• **DATA PROVIDED**:
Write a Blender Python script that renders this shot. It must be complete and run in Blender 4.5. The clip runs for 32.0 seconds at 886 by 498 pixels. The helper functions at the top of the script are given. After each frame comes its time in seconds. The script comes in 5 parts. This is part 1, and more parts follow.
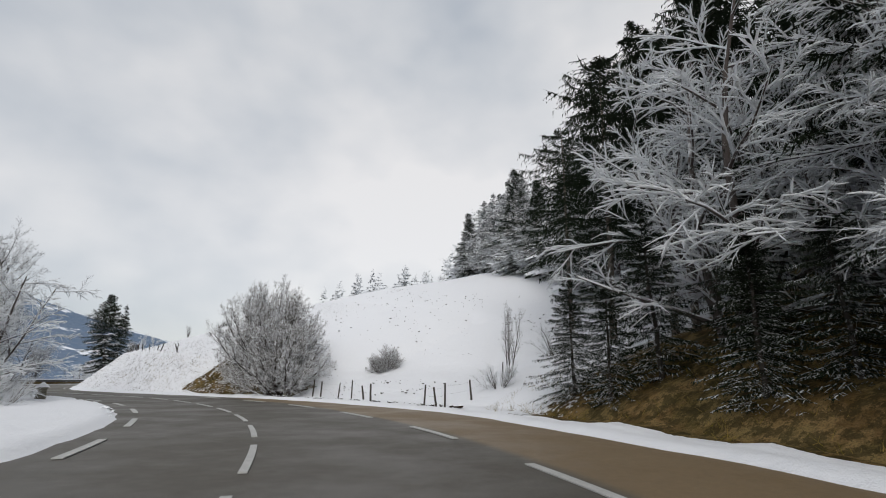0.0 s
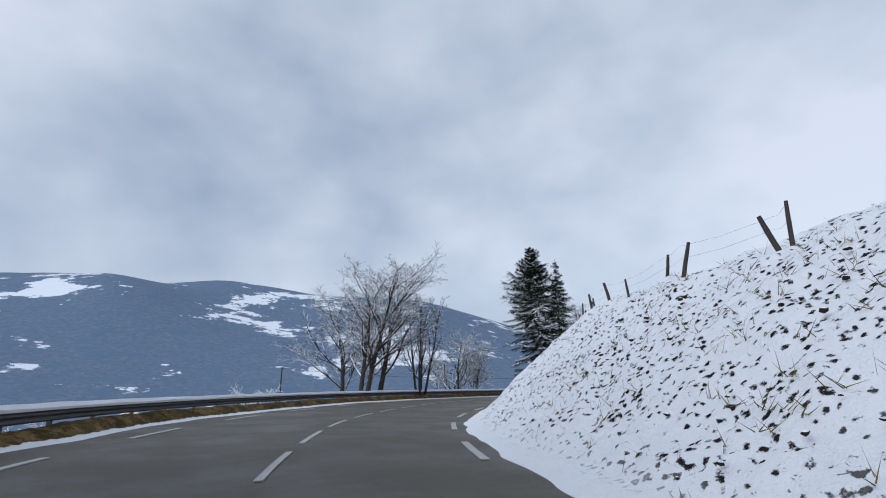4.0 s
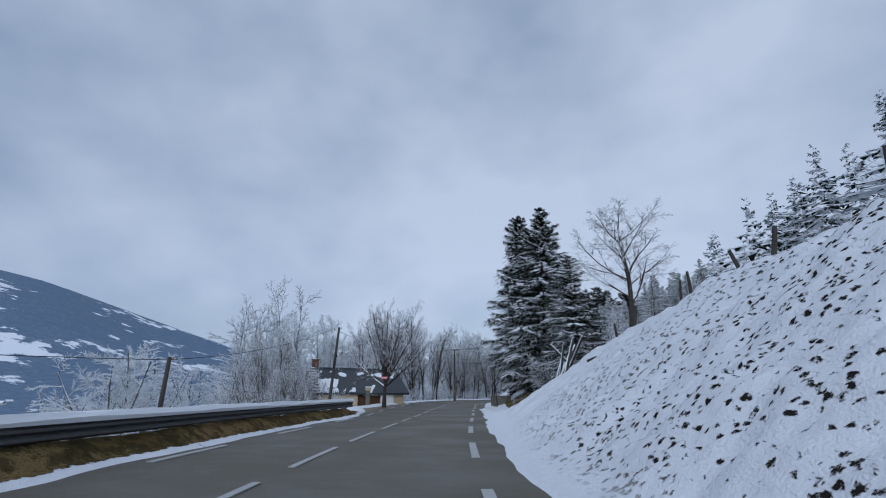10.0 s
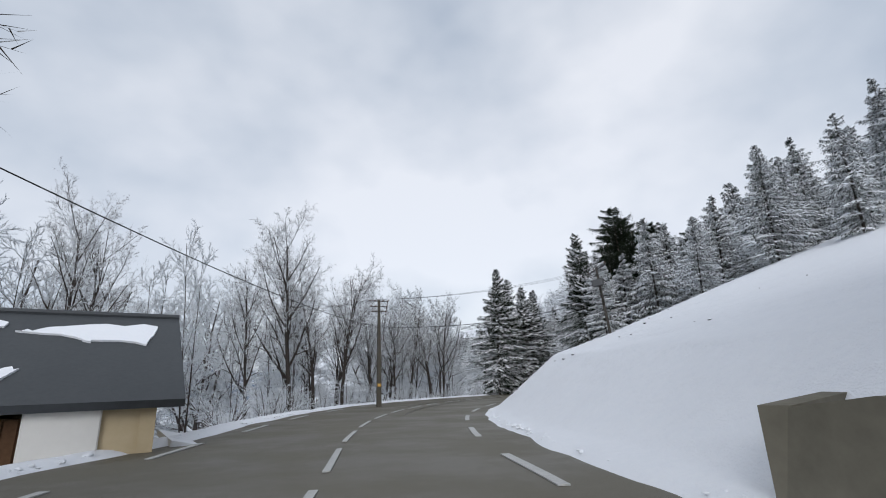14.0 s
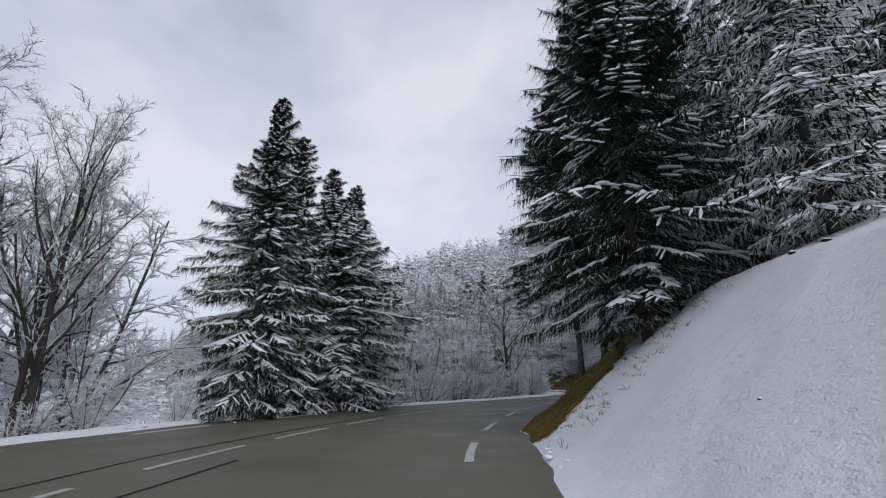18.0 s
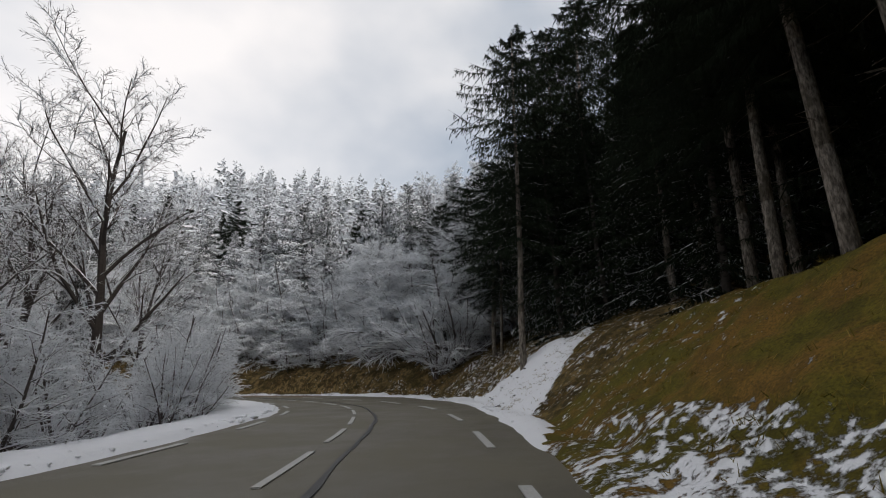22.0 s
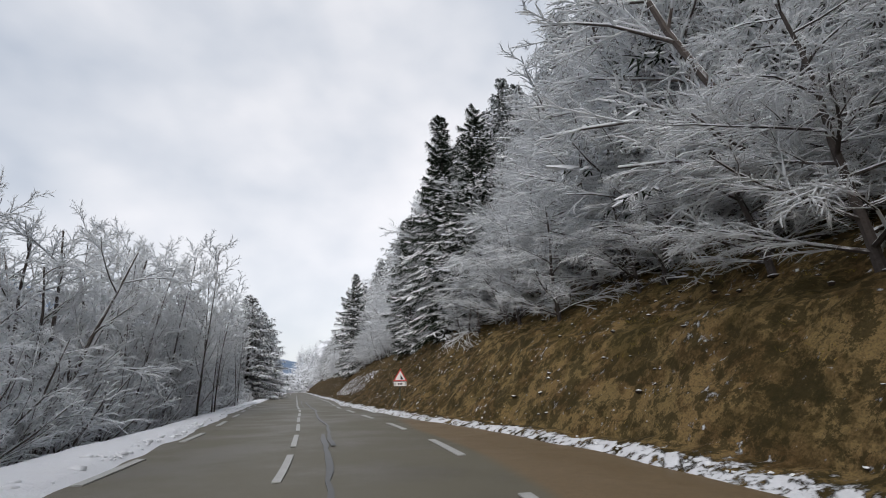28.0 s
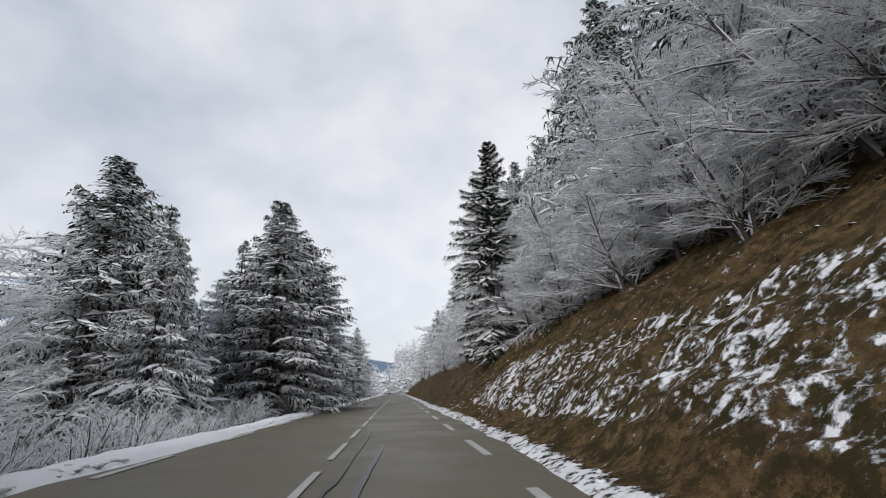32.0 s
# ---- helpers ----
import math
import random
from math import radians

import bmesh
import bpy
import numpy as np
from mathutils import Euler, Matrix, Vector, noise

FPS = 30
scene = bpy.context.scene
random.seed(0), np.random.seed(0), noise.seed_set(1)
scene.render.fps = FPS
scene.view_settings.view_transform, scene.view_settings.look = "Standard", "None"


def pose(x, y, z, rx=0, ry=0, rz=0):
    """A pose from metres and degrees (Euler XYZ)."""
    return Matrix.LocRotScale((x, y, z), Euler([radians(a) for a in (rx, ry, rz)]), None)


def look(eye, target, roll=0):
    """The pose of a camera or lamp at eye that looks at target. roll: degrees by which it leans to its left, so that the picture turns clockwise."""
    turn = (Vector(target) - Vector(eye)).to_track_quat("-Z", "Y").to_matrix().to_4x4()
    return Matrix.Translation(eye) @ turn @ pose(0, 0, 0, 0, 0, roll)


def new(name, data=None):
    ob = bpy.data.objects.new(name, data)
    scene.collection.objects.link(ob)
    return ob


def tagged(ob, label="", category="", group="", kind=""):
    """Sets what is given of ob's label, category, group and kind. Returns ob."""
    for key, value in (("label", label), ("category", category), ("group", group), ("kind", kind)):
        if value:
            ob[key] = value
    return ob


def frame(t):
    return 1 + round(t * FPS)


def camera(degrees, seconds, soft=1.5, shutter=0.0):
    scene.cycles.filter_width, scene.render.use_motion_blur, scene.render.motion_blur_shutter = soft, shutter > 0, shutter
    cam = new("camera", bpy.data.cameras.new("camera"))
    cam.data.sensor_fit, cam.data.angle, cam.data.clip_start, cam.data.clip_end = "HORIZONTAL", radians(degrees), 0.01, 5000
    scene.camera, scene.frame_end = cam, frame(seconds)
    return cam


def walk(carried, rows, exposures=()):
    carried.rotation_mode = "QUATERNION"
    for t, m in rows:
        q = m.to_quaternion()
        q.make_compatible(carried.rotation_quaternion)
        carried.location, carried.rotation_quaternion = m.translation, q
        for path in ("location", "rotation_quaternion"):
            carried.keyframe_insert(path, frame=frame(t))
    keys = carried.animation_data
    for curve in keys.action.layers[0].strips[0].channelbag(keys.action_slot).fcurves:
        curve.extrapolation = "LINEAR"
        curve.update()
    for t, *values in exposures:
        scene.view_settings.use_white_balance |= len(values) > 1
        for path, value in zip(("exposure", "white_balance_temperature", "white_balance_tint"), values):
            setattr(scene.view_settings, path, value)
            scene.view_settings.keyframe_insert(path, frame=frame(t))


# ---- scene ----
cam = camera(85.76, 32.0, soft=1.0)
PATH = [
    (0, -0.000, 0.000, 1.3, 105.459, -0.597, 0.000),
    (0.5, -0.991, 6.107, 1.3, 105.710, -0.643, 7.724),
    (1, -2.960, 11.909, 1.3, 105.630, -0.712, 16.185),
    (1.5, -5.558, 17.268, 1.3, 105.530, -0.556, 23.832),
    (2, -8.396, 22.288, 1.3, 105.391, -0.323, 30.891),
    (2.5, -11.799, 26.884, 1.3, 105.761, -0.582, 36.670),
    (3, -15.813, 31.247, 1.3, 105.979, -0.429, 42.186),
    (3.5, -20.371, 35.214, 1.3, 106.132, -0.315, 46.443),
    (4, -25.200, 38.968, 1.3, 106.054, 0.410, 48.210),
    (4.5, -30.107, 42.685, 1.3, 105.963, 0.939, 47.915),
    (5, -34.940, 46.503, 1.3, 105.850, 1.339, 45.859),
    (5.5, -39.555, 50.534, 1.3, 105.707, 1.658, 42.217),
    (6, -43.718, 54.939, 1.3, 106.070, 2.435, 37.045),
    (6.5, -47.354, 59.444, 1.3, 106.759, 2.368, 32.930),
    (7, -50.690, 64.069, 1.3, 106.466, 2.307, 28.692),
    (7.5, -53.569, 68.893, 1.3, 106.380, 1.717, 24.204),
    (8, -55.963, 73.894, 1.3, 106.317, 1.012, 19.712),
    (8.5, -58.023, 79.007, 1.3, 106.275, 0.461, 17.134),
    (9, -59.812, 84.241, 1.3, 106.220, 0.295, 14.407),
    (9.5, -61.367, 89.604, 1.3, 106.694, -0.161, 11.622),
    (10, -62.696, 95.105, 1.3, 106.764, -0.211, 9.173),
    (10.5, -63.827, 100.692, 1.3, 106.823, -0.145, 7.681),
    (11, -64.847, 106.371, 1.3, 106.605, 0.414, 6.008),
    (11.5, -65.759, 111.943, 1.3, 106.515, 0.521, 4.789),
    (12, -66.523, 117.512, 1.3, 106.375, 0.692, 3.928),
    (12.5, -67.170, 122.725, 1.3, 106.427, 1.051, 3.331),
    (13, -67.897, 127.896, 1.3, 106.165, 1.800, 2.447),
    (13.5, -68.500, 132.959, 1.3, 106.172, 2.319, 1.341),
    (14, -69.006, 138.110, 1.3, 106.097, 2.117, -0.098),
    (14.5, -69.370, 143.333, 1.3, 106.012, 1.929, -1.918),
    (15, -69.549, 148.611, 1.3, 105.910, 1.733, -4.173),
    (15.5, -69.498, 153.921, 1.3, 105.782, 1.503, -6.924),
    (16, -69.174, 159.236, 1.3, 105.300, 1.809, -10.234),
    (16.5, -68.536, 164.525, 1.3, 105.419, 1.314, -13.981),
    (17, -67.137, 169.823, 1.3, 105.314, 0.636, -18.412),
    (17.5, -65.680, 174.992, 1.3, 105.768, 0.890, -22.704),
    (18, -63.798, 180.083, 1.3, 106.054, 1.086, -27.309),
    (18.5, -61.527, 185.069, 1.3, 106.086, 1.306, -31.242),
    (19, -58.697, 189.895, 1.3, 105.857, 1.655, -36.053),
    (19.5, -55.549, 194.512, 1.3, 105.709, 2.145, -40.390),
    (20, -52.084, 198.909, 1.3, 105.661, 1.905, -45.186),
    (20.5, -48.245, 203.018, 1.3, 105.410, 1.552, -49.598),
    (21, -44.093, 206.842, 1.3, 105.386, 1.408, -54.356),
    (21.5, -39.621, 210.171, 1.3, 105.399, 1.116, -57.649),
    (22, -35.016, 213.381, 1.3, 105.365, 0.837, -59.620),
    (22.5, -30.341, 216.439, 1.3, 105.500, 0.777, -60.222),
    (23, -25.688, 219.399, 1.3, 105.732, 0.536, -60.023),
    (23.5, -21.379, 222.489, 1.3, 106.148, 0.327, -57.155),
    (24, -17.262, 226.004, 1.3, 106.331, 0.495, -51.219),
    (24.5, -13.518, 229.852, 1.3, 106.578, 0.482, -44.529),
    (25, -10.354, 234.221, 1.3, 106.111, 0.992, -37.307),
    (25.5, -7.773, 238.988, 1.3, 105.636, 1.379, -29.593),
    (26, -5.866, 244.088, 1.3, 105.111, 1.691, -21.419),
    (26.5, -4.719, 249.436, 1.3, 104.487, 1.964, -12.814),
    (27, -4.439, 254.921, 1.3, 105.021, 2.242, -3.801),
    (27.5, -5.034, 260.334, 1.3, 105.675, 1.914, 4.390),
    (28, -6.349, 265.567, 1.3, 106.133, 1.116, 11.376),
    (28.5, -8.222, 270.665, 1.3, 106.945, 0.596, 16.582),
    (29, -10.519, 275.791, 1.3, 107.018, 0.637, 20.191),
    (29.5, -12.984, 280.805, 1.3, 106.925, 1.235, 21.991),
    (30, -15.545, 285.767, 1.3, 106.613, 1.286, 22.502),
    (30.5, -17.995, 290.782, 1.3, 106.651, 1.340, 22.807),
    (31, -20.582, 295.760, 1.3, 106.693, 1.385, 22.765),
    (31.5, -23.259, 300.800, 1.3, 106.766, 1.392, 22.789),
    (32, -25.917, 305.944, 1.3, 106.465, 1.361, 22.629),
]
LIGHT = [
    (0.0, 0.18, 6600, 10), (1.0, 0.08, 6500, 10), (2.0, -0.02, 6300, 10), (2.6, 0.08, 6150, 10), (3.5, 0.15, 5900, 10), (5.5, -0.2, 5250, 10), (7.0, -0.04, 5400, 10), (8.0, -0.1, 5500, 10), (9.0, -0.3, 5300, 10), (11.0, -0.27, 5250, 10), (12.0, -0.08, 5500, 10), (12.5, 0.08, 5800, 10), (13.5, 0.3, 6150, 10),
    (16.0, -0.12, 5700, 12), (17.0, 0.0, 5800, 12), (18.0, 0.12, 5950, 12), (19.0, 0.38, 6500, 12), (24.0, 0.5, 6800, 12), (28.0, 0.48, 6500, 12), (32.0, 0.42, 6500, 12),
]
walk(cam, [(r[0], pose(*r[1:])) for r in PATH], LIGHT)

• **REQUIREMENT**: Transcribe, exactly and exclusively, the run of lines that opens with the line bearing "ob[key] = value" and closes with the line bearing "for path in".

• **RESPONSE BELOW**:
            ob[key] = value
    return ob


def frame(t):
    return 1 + round(t * FPS)


def camera(degrees, seconds, soft=1.5, shutter=0.0):
    scene.cycles.filter_width, scene.render.use_motion_blur, scene.render.motion_blur_shutter = soft, shutter > 0, shutter
    cam = new("camera", bpy.data.cameras.new("camera"))
    cam.data.sensor_fit, cam.data.angle, cam.data.clip_start, cam.data.clip_end = "HORIZONTAL", radians(degrees), 0.01, 5000
    scene.camera, scene.frame_end = cam, frame(seconds)
    return cam


def walk(carried, rows, exposures=()):
    carried.rotation_mode = "QUATERNION"
    for t, m in rows:
        q = m.to_quaternion()
        q.make_compatible(carried.rotation_quaternion)
        carried.location, carried.rotation_quaternion = m.translation, q
        for path in ("location", "rotation_quaternion"):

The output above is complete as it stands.